Click here for further information about the LkSG.

3. Obligations arising from the Corporate Sustainability Due Diligence Directive, CSDDD

The EU Supply Chain Act will impose far-reaching human rights and environmental due diligence obligations on companies. On December 14, a preliminary political agreement was reached on the Corporate Sustainability Due Diligence Directive (CSDDD or CS3D).

  • Obligations for companies: Companies will have to identify human rights and environmental risks along their entire value chain and take preventive and remedial measures. They will be subject to reporting requirements.
  • Outlook: After the adoption of the CSDDD, probably in the course of 2024, a two-year implementation period by the member states is planned. The German legislator will have to adapt the existing obligations under the German Supply Chain Due Diligence Act (LkSG) to the Directive, which will lead to stricter requirements for companies.

Click here for further information on obligations under the EU Supply Chain Act and the companies affected by it.

4. Sustainability reporting obligation for companies 

The EU Corporate Sustainability Reporting Directive (CSRD; Directive (EU) 2022/2464) entered into force on January 5, 2023. The CSRD aims to close existing gaps in sustainability reporting and to introduce uniform, binding reporting standards at EU level.

  • Scope: The CSRD applies to large companies in the sense of accounting law, capital market-oriented small and medium-sized enterprises (SMEs) and companies from third countries with a net turnover of more than 150 million euros in the EU. However, this only applies if they have at least one subsidiary or branch in the EU. Micro-enterprises are not affected.
  • As of January 1, 2024, companies already subject to the Non-Financial Reporting Directive will be required to report.
  • Outlook: The CSRD reporting obligation will be extended to all other large companies in the sense of the Accounting Law (from January 1, 2025) as well as to SMEs (from January 1, 2026) and companies from third countries (from January 1, 2028).

Click here for further information on the CSRD.

5. EU Deforestation Regulation

The EU Deforestation Regulation entered into force on June 30, 2023, and will apply from December 30, 2024, after an 18-month transition period. Small companies have a transition period of 24 months

  • Scope: Article 3 of the Deforestation Regulation prohibits the import and export of the following commodities: cattle, cocoa, coffee, oil palm, rubber, soy, and timber and their products. An exception is made for deforestation-free goods that have been produced in compliance with the relevant legislation of the producing country and for which a due diligence declaration is available.
  • Obligations for companies: Companies must ensure that the raw materials in question have not been produced on land that has been subject to deforestation or forest degradation since December 31, 2020. In addition, the raw materials and products must comply with the laws of the country of origin and have been produced in compliance with fundamental human rights as detailed in the Regulation. Companies must confirm their due diligence and compliance with the Regulation in a Due Diligence Statement.

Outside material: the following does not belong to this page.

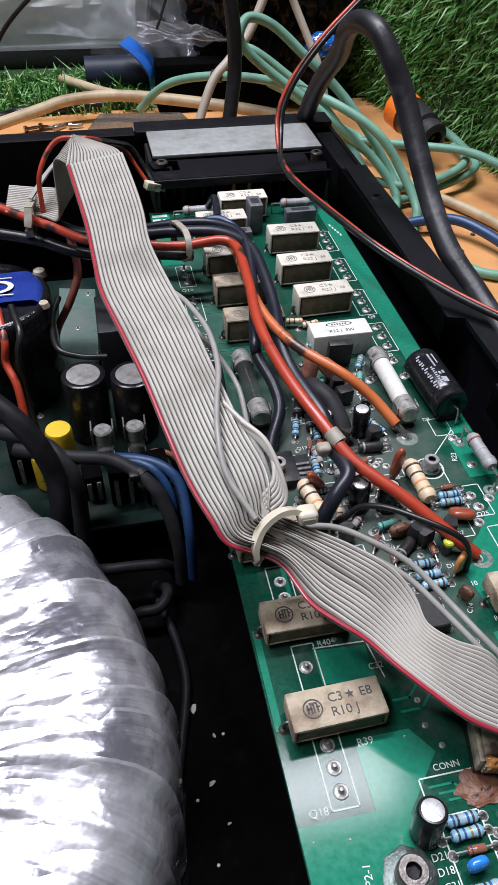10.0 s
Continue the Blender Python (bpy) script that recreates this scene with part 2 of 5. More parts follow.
M["dip_orange"] = material("orange_brown_ceramic", (0.55, 0.25, 0.08), (0.46, 0.20, 0.06), 0.35, scale=500, coat=0.2)
M["goop"] = material("brown_dried_glue", (0.135, 0.058, 0.032), (0.19, 0.085, 0.046), 0.5, scale=300, bump=1.0, bump_scale=500, stain=(0.022, 0.012, 0.008), stain_scale=420, stain_cut=(0.56, 0.64))
M["led"] = material("yellow_led_lens", (0.75, 0.85, 0.08), (0.62, 0.72, 0.05), 0.2, coat=0.5)
M["ribbon"] = material("pale_grey_ribbon_vinyl", (0.52, 0.495, 0.45), (0.44, 0.415, 0.375), 0.42, scale=90, stain=(0.31, 0.29, 0.255), stain_scale=60, stain_cut=(0.48, 0.78), bump=0.05)
# Dark web colour: the shade in the ribbon's grooves is painted in.
M["ribbon_web"] = material("shaded_ribbon_web", (0.125, 0.117, 0.105), (0.085, 0.08, 0.07), 0.6, scale=300)
M["ribbon_red"] = material("red_stripe_vinyl", (0.40, 0.028, 0.05), (0.33, 0.025, 0.04), 0.42)
M["grey_wire"] = material("grey_wire_vinyl", (0.32, 0.31, 0.29), (0.26, 0.25, 0.23), 0.42, scale=300)
M["red_wire"] = material("red_vinyl_wire", (0.42, 0.048, 0.020), (0.36, 0.04, 0.018), 0.38, scale=200, coat=0.1, stain=(0.05, 0.02, 0.015), stain_scale=85, stain_cut=(0.56, 0.63))
M["orange_wire"] = material("orange_vinyl_wire", (0.56, 0.15, 0.042), (0.50, 0.12, 0.035), 0.38, scale=200, coat=0.1, stain=(0.05, 0.02, 0.012), stain_scale=95, stain_cut=(0.53, 0.60))
M["navy_wire"] = material("navy_black_vinyl_wire", (0.010, 0.011, 0.019), (0.016, 0.018, 0.028), 0.36, scale=200, spec=0.4)
M["blue_wire"] = material("blue_vinyl_wire", (0.014, 0.045, 0.13), (0.018, 0.06, 0.16), 0.42, scale=200)
M["black_wire"] = material("black_vinyl_wire", (0.010, 0.010, 0.011), (0.018, 0.018, 0.018), 0.32, spec=0.35, scale=300)
M["charcoal_wire"] = material("charcoal_cable", (0.008, 0.008, 0.010), (0.014, 0.014, 0.016), 0.5, spec=0.12, scale=300)
M["rubber"] = material("scuffed_black_rubber", (0.011, 0.011, 0.014), (0.022, 0.022, 0.027), 0.44, scale=120, spec=0.5, bump=0.25, bump_scale=420, rough_var=0.1, stain=(0.075, 0.075, 0.085), stain_scale=70, stain_cut=(0.54, 0.8))
M["nylon"] = material("natural_nylon", (0.66, 0.61, 0.48), (0.58, 0.53, 0.41), 0.3, scale=300, coat=0.3)
M["nylon_white"] = material("white_nylon", (0.66, 0.66, 0.67), (0.58, 0.58, 0.58), 0.4, scale=300)
M["connector"] = material("yellowed_white_connector", (0.62, 0.57, 0.46), (0.52, 0.47, 0.36), 0.5, scale=400, stain=(0.22, 0.12, 0.06), stain_scale=160, stain_cut=(0.52, 0.7))
M["green_hose"] = material("sea_green_rubber_cable", (0.13, 0.30, 0.22), (0.17, 0.36, 0.27), 0.5, scale=90, bump=0.1, stain=(0.10, 0.20, 0.15), stain_scale=40)
M["cream_cable"] = material("cream_cable", (0.42, 0.33, 0.20), (0.50, 0.40, 0.26), 0.5, scale=90, stain=(0.25, 0.18, 0.10), stain_scale=40)
M["white_cable"] = material("off_white_cable", (0.41, 0.36, 0.29), (0.35, 0.30, 0.245), 0.5, scale=100)
M["table"] = material("orange_varnished_board", (0.60, 0.285, 0.095), (0.70, 0.35, 0.14), 0.5, scale=35, detail=8, bump=0.08, bump_scale=300, stain=(0.34, 0.13, 0.05), stain_scale=18, stain_cut=(0.5, 0.8))
M["turf_back"] = material("dark_turf_backing", (0.010, 0.030, 0.008), (0.016, 0.045, 0.010), 0.9, scale=300)
M["film_wrap"] = wrap_film()
M["label_blue"] = material("glossy_blue_label", (0.025, 0.055, 0.36), (0.04, 0.09, 0.46), 0.25, scale=60, coat=0.4)
M["yellow_plastic"] = material("yellow_plastic", (0.72, 0.50, 0.03), (0.62, 0.42, 0.02), 0.4, scale=200)
M["grey_block"] = material("slate_grey_film_capacitor", (0.10, 0.10, 0.12), (0.14, 0.14, 0.16), 0.45, scale=500)
M["relay"] = material("dark_grey_relay_case", (0.026, 0.026, 0.032), (0.04, 0.04, 0.046), 0.45, scale=300, spec=0.35)
M["orange_plastic"] = material("bright_orange_plastic", (0.85, 0.20, 0.02), (0.80, 0.17, 0.02), 0.4)
M["bag"] = material("crinkled_black_plastic", (0.004, 0.004, 0.006), (0.006, 0.006, 0.008), 0.14, scale=60, spec=0.15)
M["blue_tape"] = material("shiny_blue_plastic", (0.015, 0.10, 0.42), (0.02, 0.13, 0.50), 0.22, scale=90, coat=0.4)
M["navy_tube"] = material("dark_navy_tube", (0.008, 0.014, 0.026), (0.014, 0.02, 0.036), 0.5, spec=0.3, scale=100)
M["white_plastic"] = material("white_plastic", (0.78, 0.78, 0.78), (0.72, 0.72, 0.72), 0.4, scale=200)
M["red_button"] = material("red_rubber_button", (0.60, 0.03, 0.03), (0.5, 0.03, 0.03), 0.5)
M["blue_button"] = material("blue_rubber_button", (0.03, 0.16, 0.50), (0.03, 0.14, 0.45), 0.5)
M["wall"] = material("grey_room_plaster", (0.22, 0.22, 0.21), (0.18, 0.18, 0.17), 0.8, scale=6)
M["box_plastic"] = film("cloudy_clear_plastic", (0.86, 0.865, 0.90), 0.50, 0.25)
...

lick here for further information on the Deforestation Regulation.

6. Batteries Regulation

The Battery Regulation ("BATT2") came into force on August 17, 2023 and will apply from February 18, 2024 after a six-month transition period. BATT2 applies to all batteries. For the first time, it explicitly includes traction, electric vehicle and light vehicle batteries. It also covers batteries incorporated into other products. It applies to producers, manufacturers, importers, distributors and recyclers of batteries. Any company that first places a battery on the market is considered a producer.

  • Obligations for companies: Producers must assume extended product responsibility and guarantee that the battery complies with the legal requirements. They must also register in the producer register. They are obliged to take back the batteries and must set up a collection system in the long term. The obligations of each company depend on the type of battery and the field of activity. For example, manufacturers of portable and light vehicle batteries must ensure that these batteries can be removed from the products and replaced.
  • Outlook: Many obligations under the Battery Regulation will be introduced in stages or depend on an implementing regulation yet to be issued by the EU Commission. These include carbon footprint declarations for batteries, minimum recycled content for batteries, new collection targets for spent batteries, information and labeling requirements, a deposit system and a digital battery passport. From August 18, 2025, companies with an annual turnover of at least 40 million euros will have to implement a risk management system.